Schema
Uncontrolled node
Overview
The Schema node creates and outputs JSON schema definitions that can be used to validate data structures or enforce structured output formats in other nodes. This node is particularly useful when working with AI generation nodes (like AI Write Data) that need to produce data matching a specific schema, or for validating data against a predefined structure.
The node provides a visual schema editor interface where you can define the structure, types, and constraints of your data. The schema is parsed and output as a JSON object that can be consumed by other nodes in your workflow.
Inputs
This node has no inputs.
Outputs
| Output | Type | Description |
|---|---|---|
| output | Data | Contains the parsed JSON schema object, or an error object if the schema is invalid or null. |
Properties
| Property | Type | Description | Default |
|---|---|---|---|
| schema | Schema | The JSON schema definition created via the schema editor UI. This defines the structure, types, and validation rules for your data. | null |
Runtime Behavior
When the workflow runs, the Schema node immediately parses the schema definition stored in its schema property. If the schema is valid JSON, it outputs the parsed schema object through the output socket. If the schema is null, empty, or contains invalid JSON, the node outputs an error object with a descriptive message.

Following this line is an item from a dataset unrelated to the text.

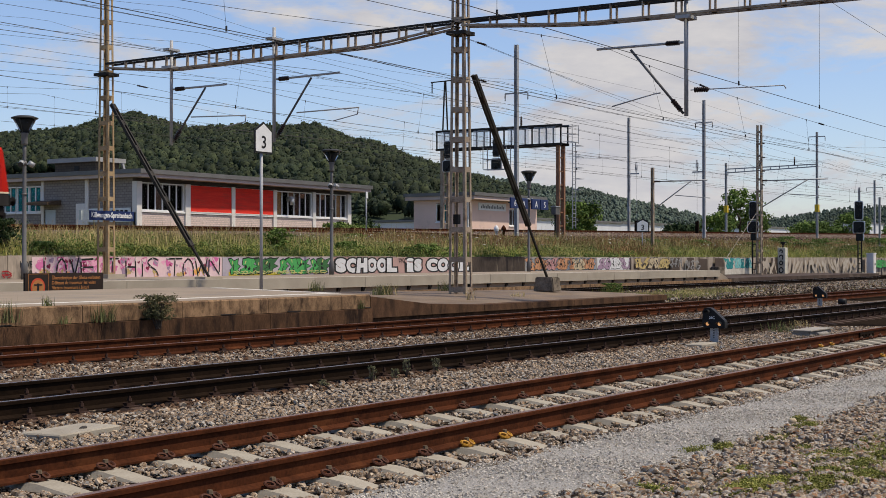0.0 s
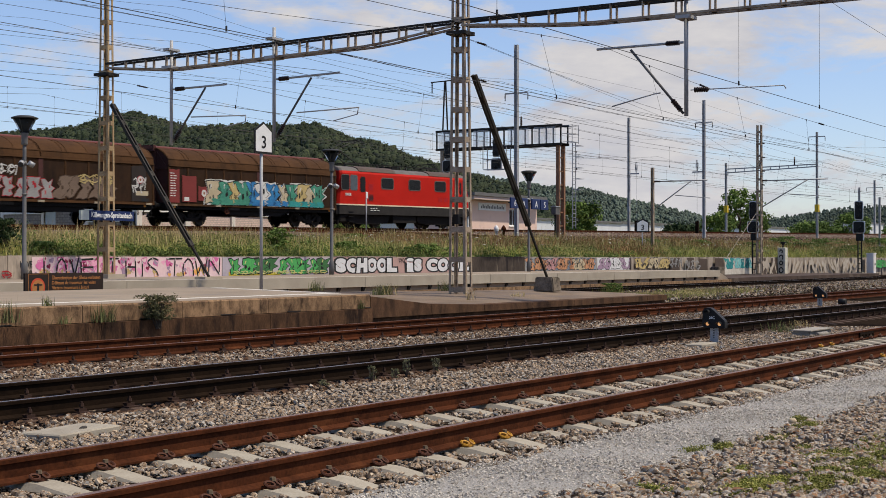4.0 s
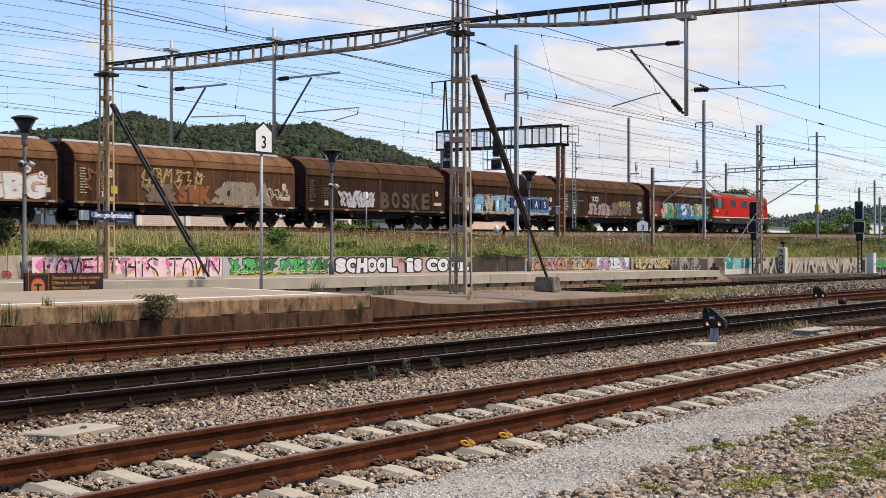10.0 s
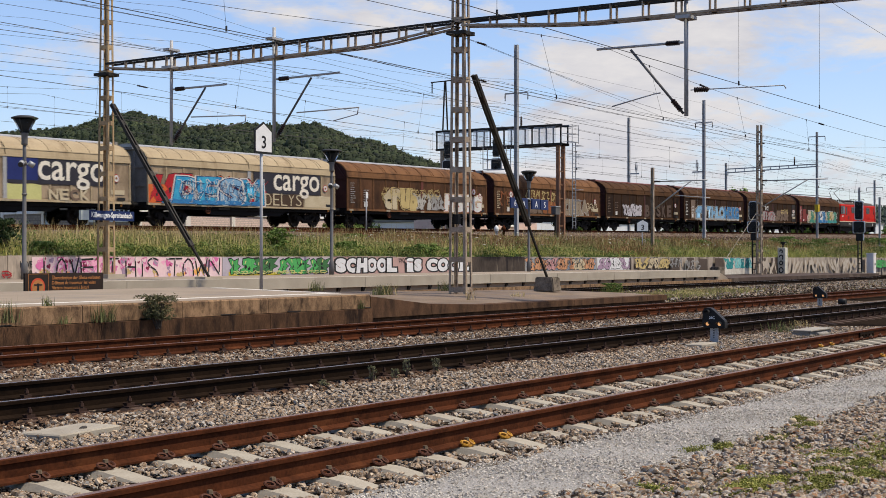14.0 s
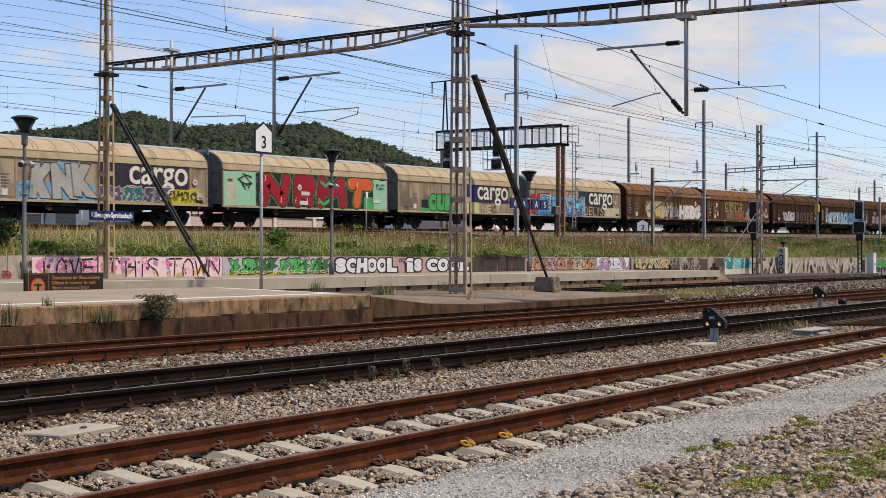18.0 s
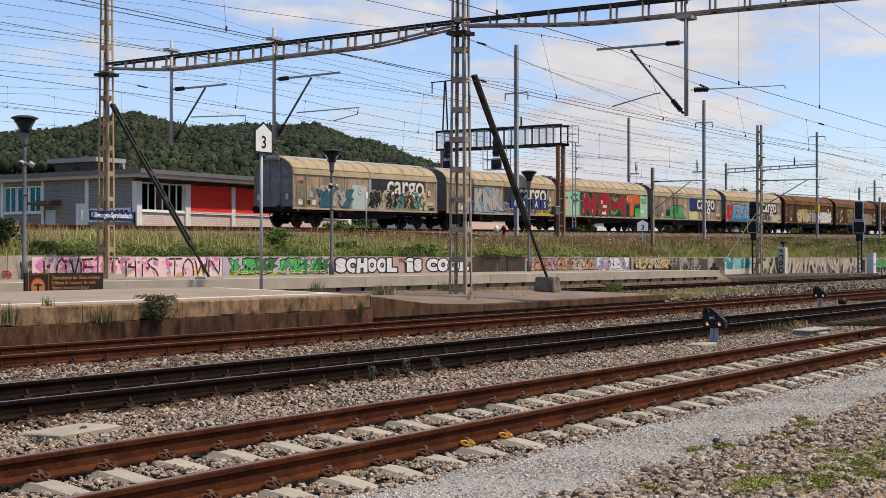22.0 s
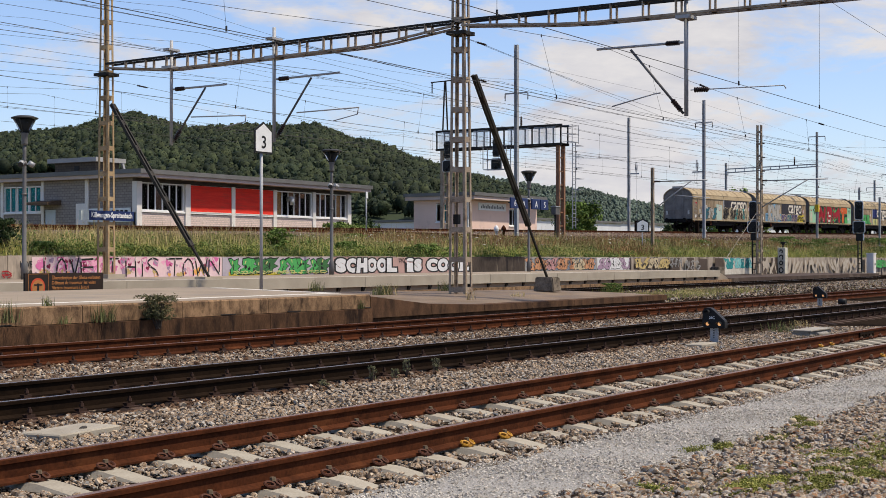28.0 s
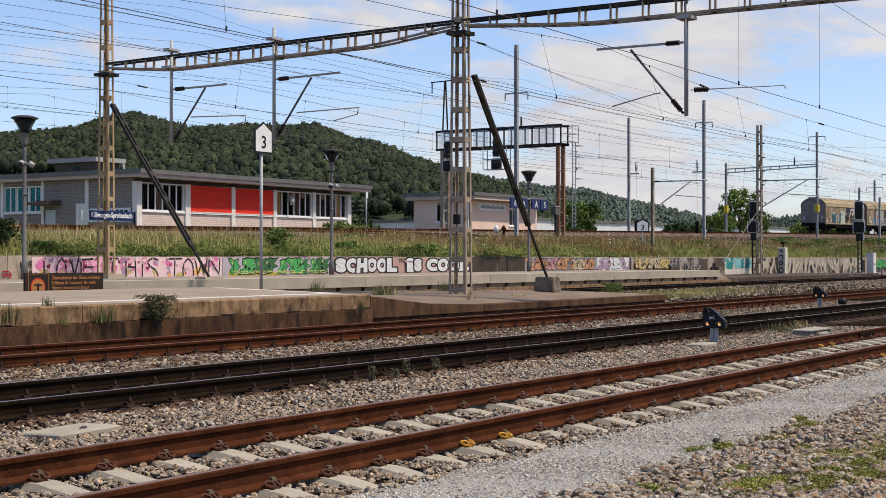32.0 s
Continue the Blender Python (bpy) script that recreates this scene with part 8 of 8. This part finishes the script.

Since this is an uncontrolled node, it does not wait for a run event and outputs its data immediately when requested by downstream nodes.
Example Usage
Structured AI Output
Connect the Schema node to the Schema input of an AI Write Data node to enforce a specific JSON structure for AI-generated content:
[Schema Node] --(output)--> [AI Write Data Node: schema input]
^
|
[Text Node: prompt] ----------------+
In this setup, the AI Write Data node will use the schema definition to constrain the AI's output to match the specified structure (e.g., ensuring the AI returns an object with specific fields like name, age, and email with correct data types).
Data Validation
You can also use the Schema node with validation nodes (like Assert or custom code nodes) to validate that incoming data matches an expected structure before processing it further in your workflow.
Schema Definition
The schema property accepts standard JSON Schema format. For example, a simple schema might look like:
{
"type": "object",
"properties": {
"name": {"type": "string"},
"age": {"type": "number"},
"email": {"type": "string"}
},
"required": ["name", "email"]
}
When using with AI Write Data, ensure your schema is compatible with the AI model's JSON mode capabilities. Complex nested schemas are supported, but very deep nesting may exceed the model's context window when serialized.